DATA EXCERPT =
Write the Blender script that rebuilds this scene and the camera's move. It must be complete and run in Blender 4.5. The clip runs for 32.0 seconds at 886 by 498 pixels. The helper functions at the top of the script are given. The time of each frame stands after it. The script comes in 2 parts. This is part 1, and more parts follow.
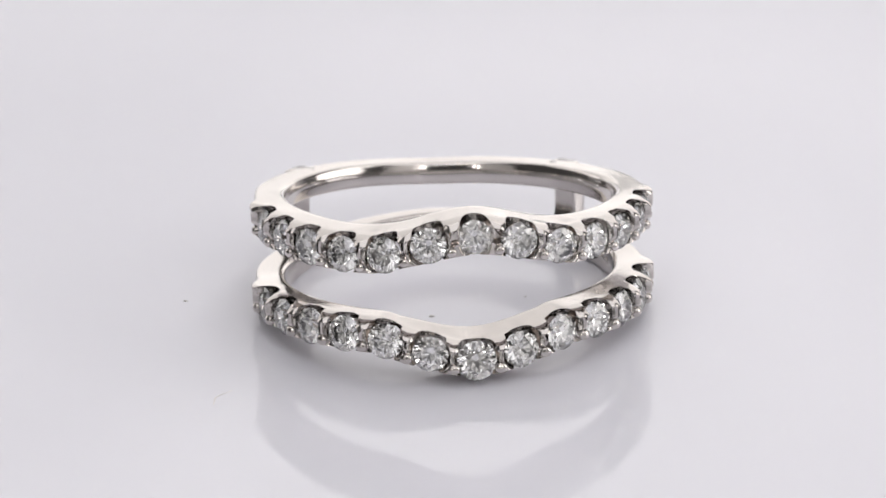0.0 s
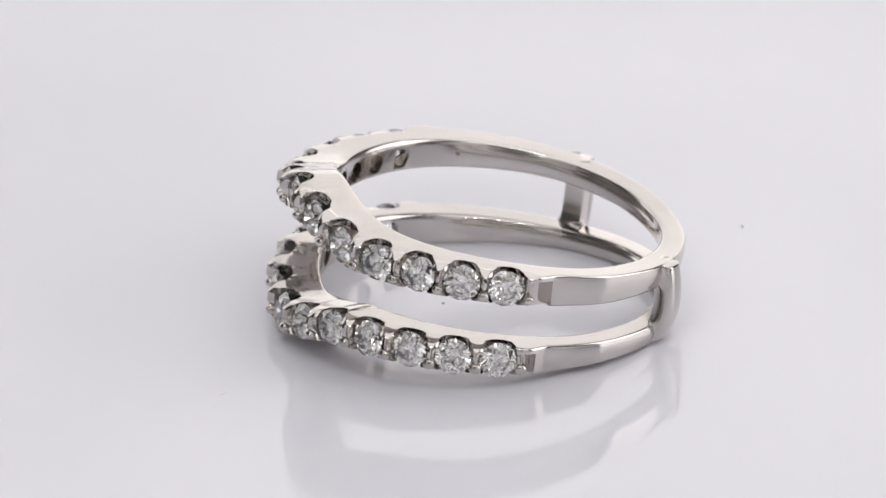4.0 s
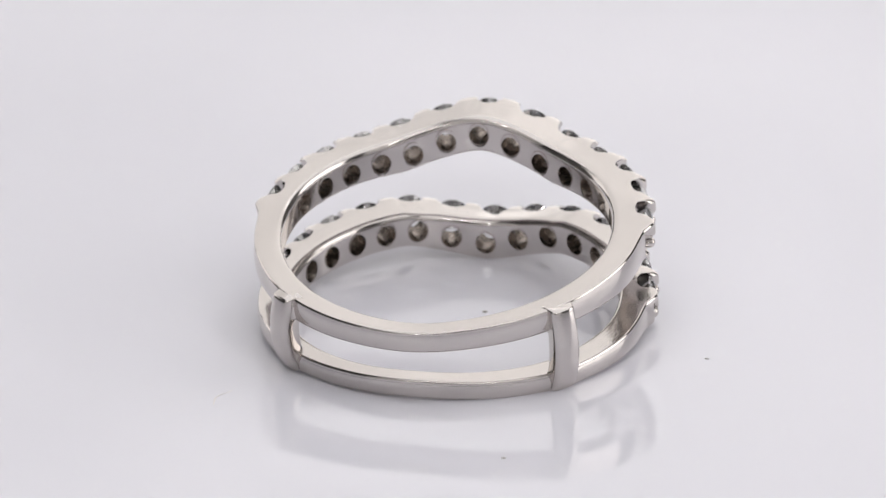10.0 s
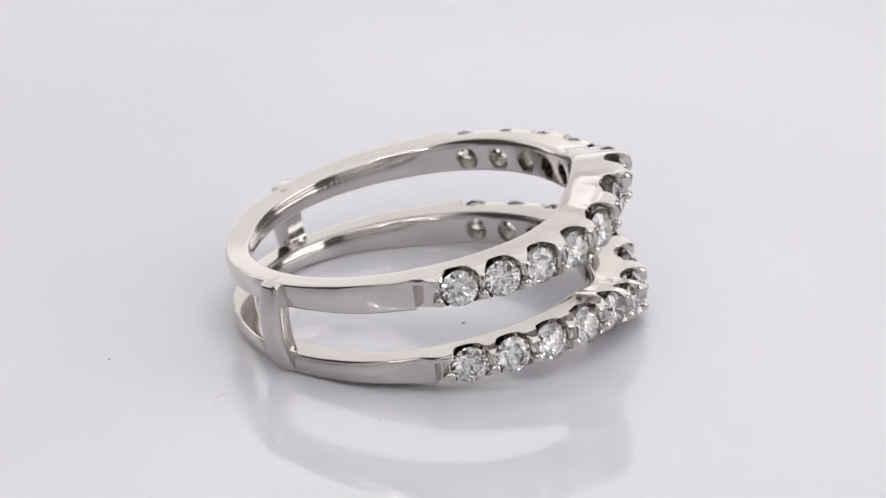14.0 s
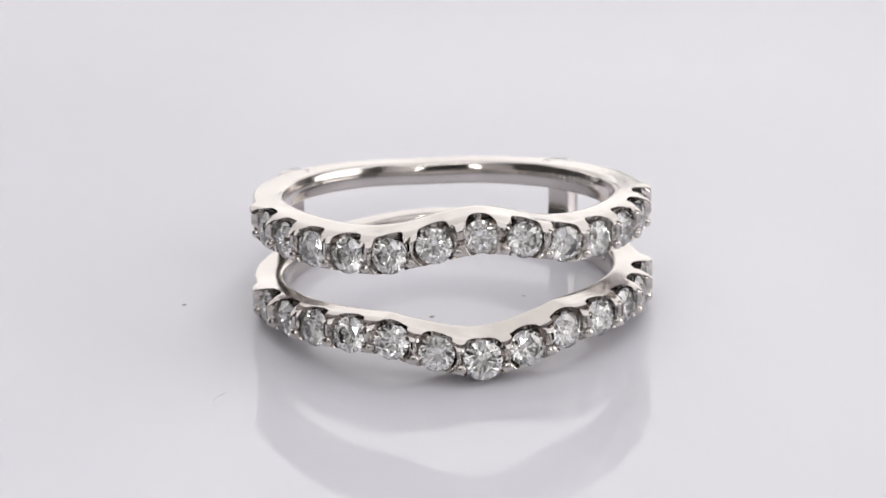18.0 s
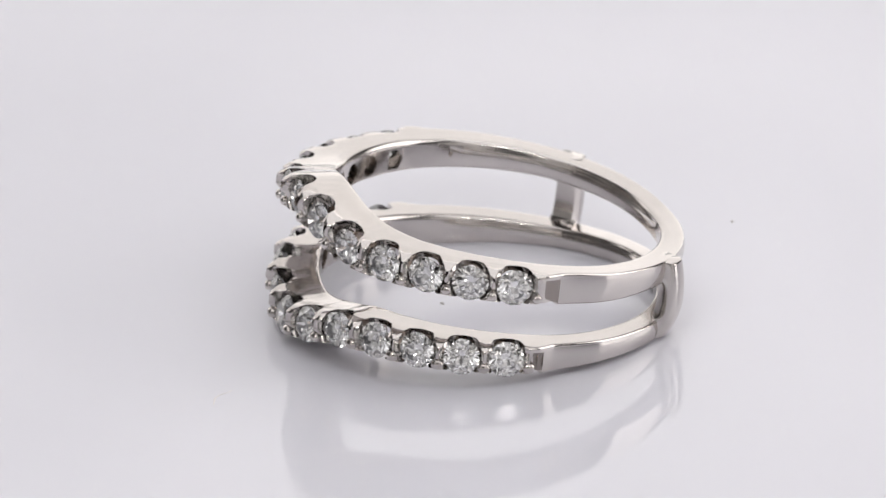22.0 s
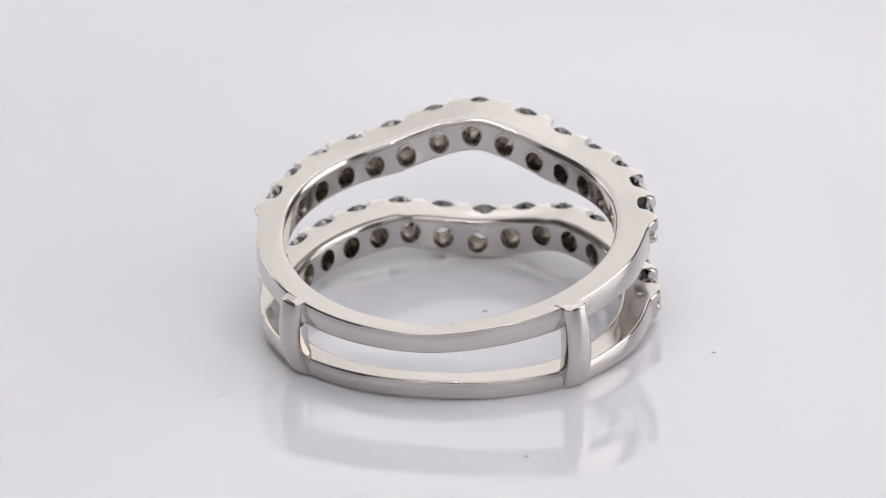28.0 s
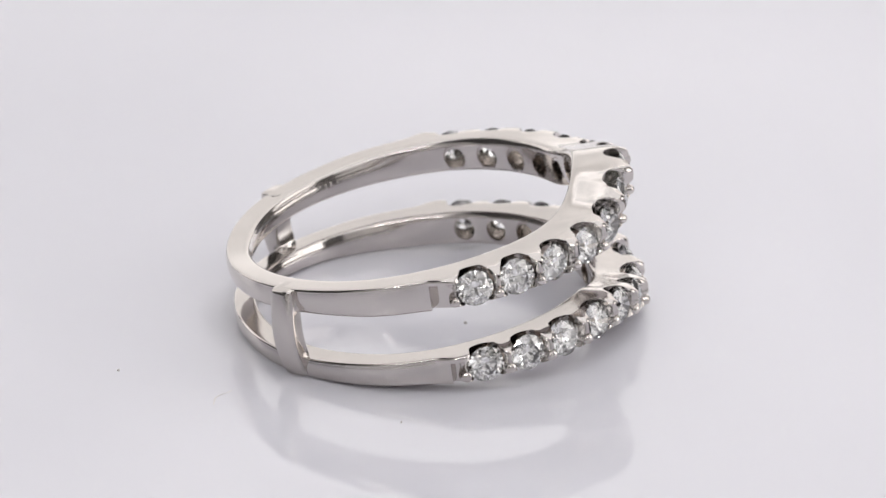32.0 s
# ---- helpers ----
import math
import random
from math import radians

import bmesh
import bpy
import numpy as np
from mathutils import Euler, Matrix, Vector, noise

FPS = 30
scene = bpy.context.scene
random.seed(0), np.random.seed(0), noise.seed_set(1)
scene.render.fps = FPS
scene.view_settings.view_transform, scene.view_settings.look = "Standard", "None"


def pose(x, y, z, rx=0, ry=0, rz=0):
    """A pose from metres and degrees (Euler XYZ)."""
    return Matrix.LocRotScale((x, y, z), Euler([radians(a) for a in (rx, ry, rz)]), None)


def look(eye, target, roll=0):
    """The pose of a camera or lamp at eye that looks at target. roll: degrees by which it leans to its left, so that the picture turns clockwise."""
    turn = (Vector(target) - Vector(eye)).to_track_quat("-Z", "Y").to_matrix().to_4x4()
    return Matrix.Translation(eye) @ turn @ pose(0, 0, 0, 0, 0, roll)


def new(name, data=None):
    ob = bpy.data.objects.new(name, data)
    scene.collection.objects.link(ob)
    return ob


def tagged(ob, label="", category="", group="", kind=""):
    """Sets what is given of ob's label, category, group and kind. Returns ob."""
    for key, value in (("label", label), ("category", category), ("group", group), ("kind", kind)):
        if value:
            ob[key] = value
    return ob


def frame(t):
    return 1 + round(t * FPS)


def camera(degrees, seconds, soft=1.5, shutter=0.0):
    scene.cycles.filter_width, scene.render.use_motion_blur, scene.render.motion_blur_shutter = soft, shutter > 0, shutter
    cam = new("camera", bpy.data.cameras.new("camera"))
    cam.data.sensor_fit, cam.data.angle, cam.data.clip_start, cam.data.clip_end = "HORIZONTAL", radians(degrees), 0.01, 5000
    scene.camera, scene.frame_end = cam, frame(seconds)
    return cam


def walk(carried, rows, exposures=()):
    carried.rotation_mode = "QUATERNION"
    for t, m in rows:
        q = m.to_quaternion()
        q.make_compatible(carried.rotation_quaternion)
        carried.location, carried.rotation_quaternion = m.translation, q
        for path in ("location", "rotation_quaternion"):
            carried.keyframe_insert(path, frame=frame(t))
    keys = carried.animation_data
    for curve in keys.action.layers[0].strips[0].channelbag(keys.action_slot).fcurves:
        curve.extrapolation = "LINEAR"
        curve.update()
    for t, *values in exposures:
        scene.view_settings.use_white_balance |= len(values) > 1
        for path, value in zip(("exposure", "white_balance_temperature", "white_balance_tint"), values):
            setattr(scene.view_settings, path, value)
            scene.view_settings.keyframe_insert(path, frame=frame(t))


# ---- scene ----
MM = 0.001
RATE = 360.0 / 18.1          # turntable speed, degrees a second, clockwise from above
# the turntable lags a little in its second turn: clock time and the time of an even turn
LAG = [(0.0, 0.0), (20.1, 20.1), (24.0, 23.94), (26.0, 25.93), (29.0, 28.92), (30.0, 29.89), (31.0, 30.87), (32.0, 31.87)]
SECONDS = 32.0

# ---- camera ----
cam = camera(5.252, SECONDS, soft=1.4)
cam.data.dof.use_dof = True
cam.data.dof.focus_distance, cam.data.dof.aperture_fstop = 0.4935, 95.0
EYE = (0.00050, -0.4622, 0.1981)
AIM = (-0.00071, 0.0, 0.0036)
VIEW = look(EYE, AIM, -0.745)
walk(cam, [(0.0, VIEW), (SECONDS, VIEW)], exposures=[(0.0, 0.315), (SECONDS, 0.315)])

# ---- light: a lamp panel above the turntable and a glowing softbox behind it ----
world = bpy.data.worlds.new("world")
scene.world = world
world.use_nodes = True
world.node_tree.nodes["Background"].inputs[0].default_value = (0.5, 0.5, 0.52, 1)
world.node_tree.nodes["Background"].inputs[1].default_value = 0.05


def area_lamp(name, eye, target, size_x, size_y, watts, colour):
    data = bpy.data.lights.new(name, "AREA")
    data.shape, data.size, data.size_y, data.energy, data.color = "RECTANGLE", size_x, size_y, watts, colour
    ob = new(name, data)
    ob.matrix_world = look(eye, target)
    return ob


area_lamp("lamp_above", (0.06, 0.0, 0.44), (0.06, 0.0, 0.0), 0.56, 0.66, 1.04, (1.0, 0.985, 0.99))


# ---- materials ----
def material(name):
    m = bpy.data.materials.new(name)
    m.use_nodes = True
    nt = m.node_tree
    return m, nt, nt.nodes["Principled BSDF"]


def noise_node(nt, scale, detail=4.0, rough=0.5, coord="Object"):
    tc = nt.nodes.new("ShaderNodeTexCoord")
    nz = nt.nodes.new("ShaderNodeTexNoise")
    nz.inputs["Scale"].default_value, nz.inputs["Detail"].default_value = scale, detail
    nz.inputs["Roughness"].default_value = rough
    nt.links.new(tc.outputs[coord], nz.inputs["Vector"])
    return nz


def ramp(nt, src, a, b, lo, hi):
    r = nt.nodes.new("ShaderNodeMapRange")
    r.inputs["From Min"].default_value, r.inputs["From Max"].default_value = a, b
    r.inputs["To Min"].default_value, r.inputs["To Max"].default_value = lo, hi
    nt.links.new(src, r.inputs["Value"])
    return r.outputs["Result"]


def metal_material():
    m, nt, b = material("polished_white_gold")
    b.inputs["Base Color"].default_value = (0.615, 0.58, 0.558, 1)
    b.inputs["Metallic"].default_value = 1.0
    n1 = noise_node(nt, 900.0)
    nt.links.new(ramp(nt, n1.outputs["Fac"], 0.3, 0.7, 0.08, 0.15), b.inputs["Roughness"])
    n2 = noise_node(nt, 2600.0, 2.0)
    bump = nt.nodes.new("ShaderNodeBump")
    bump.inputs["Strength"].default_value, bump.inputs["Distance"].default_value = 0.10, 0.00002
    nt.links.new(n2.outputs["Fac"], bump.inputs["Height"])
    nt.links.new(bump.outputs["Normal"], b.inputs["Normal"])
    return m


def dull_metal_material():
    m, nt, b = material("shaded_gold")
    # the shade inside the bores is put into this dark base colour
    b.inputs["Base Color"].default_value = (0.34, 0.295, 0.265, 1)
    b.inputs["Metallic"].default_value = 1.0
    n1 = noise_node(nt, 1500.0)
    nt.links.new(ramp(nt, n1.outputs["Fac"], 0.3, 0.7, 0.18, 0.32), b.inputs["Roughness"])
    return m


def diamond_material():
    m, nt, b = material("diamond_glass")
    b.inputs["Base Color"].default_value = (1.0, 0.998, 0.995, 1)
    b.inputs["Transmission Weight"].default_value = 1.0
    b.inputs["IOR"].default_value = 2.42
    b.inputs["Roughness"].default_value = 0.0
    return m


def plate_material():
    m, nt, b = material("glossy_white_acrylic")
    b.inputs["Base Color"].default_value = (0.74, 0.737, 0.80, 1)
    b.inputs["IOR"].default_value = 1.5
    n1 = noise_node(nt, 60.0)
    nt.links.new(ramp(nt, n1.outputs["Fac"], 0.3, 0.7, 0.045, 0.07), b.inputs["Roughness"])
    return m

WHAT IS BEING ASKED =
Return each line from the material above exactly, but not the pictures.

PROBLEM SOLUTION =
Write the Blender script that rebuilds this scene and the camera's move. It must be complete and run in Blender 4.5. The clip runs for 32.0 seconds at 886 by 498 pixels. The helper functions at the top of the script are given. The time of each frame stands after it. The script comes in 2 parts. This is part 1, and more parts follow.
0.0 s
4.0 s
10.0 s
14.0 s
18.0 s
22.0 s
28.0 s
32.0 s
# ---- helpers ----
import math
import random
from math import radians

import bmesh
import bpy
import numpy as np
from mathutils import Euler, Matrix, Vector, noise

FPS = 30
scene = bpy.context.scene
random.seed(0), np.random.seed(0), noise.seed_set(1)
scene.render.fps = FPS
scene.view_settings.view_transform, scene.view_settings.look = "Standard", "None"


def pose(x, y, z, rx=0, ry=0, rz=0):
    """A pose from metres and degrees (Euler XYZ)."""
    return Matrix.LocRotScale((x, y, z), Euler([radians(a) for a in (rx, ry, rz)]), None)


def look(eye, target, roll=0):
    """The pose of a camera or lamp at eye that looks at target. roll: degrees by which it leans to its left, so that the picture turns clockwise."""
    turn = (Vector(target) - Vector(eye)).to_track_quat("-Z", "Y").to_matrix().to_4x4()
    return Matrix.Translation(eye) @ turn @ pose(0, 0, 0, 0, 0, roll)


def new(name, data=None):
    ob = bpy.data.objects.new(name, data)
    scene.collection.objects.link(ob)
    return ob


def tagged(ob, label="", category="", group="", kind=""):
    """Sets what is given of ob's label, category, group and kind. Returns ob."""
    for key, value in (("label", label), ("category", category), ("group", group), ("kind", kind)):
        if value:
            ob[key] = value
    return ob


def frame(t):
    return 1 + round(t * FPS)


def camera(degrees, seconds, soft=1.5, shutter=0.0):
    scene.cycles.filter_width, scene.render.use_motion_blur, scene.render.motion_blur_shutter = soft, shutter > 0, shutter
    cam = new("camera", bpy.data.cameras.new("camera"))
    cam.data.sensor_fit, cam.data.angle, cam.data.clip_start, cam.data.clip_end = "HORIZONTAL", radians(degrees), 0.01, 5000
    scene.camera, scene.frame_end = cam, frame(seconds)
    return cam


def walk(carried, rows, exposures=()):
    carried.rotation_mode = "QUATERNION"
    for t, m in rows:
        q = m.to_quaternion()
        q.make_compatible(carried.rotation_quaternion)
        carried.location, carried.rotation_quaternion = m.translation, q
        for path in ("location", "rotation_quaternion"):
            carried.keyframe_insert(path, frame=frame(t))
    keys = carried.animation_data
    for curve in keys.action.layers[0].strips[0].channelbag(keys.action_slot).fcurves:
        curve.extrapolation = "LINEAR"
        curve.update()
    for t, *values in exposures:
        scene.view_settings.use_white_balance |= len(values) > 1
        for path, value in zip(("exposure", "white_balance_temperature", "white_balance_tint"), values):
            setattr(scene.view_settings, path, value)
            scene.view_settings.keyframe_insert(path, frame=frame(t))


# ---- scene ----
MM = 0.001
RATE = 360.0 / 18.1          # turntable speed, degrees a second, clockwise from above
# the turntable lags a little in its second turn: clock time and the time of an even turn
LAG = [(0.0, 0.0), (20.1, 20.1), (24.0, 23.94), (26.0, 25.93), (29.0, 28.92), (30.0, 29.89), (31.0, 30.87), (32.0, 31.87)]
SECONDS = 32.0

# ---- camera ----
cam = camera(5.252, SECONDS, soft=1.4)
cam.data.dof.use_dof = True
cam.data.dof.focus_distance, cam.data.dof.aperture_fstop = 0.4935, 95.0
EYE = (0.00050, -0.4622, 0.1981)
AIM = (-0.00071, 0.0, 0.0036)
VIEW = look(EYE, AIM, -0.745)
walk(cam, [(0.0, VIEW), (SECONDS, VIEW)], exposures=[(0.0, 0.315), (SECONDS, 0.315)])

# ---- light: a lamp panel above the turntable and a glowing softbox behind it ----
world = bpy.data.worlds.new("world")
scene.world = world
world.use_nodes = True
world.node_tree.nodes["Background"].inputs[0].default_value = (0.5, 0.5, 0.52, 1)
world.node_tree.nodes["Background"].inputs[1].default_value = 0.05


def area_lamp(name, eye, target, size_x, size_y, watts, colour):
    data = bpy.data.lights.new(name, "AREA")
    data.shape, data.size, data.size_y, data.energy, data.color = "RECTANGLE", size_x, size_y, watts, colour
    ob = new(name, data)
    ob.matrix_world = look(eye, target)
    return ob


area_lamp("lamp_above", (0.06, 0.0, 0.44), (0.06, 0.0, 0.0), 0.56, 0.66, 1.04, (1.0, 0.985, 0.99))


# ---- materials ----
def material(name):
    m = bpy.data.materials.new(name)
    m.use_nodes = True
    nt = m.node_tree
    return m, nt, nt.nodes["Principled BSDF"]


def noise_node(nt, scale, detail=4.0, rough=0.5, coord="Object"):
    tc = nt.nodes.new("ShaderNodeTexCoord")
    nz = nt.nodes.new("ShaderNodeTexNoise")
    nz.inputs["Scale"].default_value, nz.inputs["Detail"].default_value = scale, detail
    nz.inputs["Roughness"].default_value = rough
    nt.links.new(tc.outputs[coord], nz.inputs["Vector"])
    return nz


def ramp(nt, src, a, b, lo, hi):
    r = nt.nodes.new("ShaderNodeMapRange")
    r.inputs["From Min"].default_value, r.inputs["From Max"].default_value = a, b
    r.inputs["To Min"].default_value, r.inputs["To Max"].default_value = lo, hi
    nt.links.new(src, r.inputs["Value"])
    return r.outputs["Result"]


def metal_material():
    m, nt, b = material("polished_white_gold")
    b.inputs["Base Color"].default_value = (0.615, 0.58, 0.558, 1)
    b.inputs["Metallic"].default_value = 1.0
    n1 = noise_node(nt, 900.0)
    nt.links.new(ramp(nt, n1.outputs["Fac"], 0.3, 0.7, 0.08, 0.15), b.inputs["Roughness"])
    n2 = noise_node(nt, 2600.0, 2.0)
    bump = nt.nodes.new("ShaderNodeBump")
    bump.inputs["Strength"].default_value, bump.inputs["Distance"].default_value = 0.10, 0.00002
    nt.links.new(n2.outputs["Fac"], bump.inputs["Height"])
    nt.links.new(bump.outputs["Normal"], b.inputs["Normal"])
    return m


def dull_metal_material():
    m, nt, b = material("shaded_gold")
    # the shade inside the bores is put into this dark base colour
    b.inputs["Base Color"].default_value = (0.34, 0.295, 0.265, 1)
    b.inputs["Metallic"].default_value = 1.0
    n1 = noise_node(nt, 1500.0)
    nt.links.new(ramp(nt, n1.outputs["Fac"], 0.3, 0.7, 0.18, 0.32), b.inputs["Roughness"])
    return m


def diamond_material():
    m, nt, b = material("diamond_glass")
    b.inputs["Base Color"].default_value = (1.0, 0.998, 0.995, 1)
    b.inputs["Transmission Weight"].default_value = 1.0
    b.inputs["IOR"].default_value = 2.42
    b.inputs["Roughness"].default_value = 0.0
    return m


def plate_material():
    m, nt, b = material("glossy_white_acrylic")
    b.inputs["Base Color"].default_value = (0.74, 0.737, 0.80, 1)
    b.inputs["IOR"].default_value = 1.5
    n1 = noise_node(nt, 60.0)
    nt.links.new(ramp(nt, n1.outputs["Fac"], 0.3, 0.7, 0.045, 0.07), b.inputs["Roughness"])
    return m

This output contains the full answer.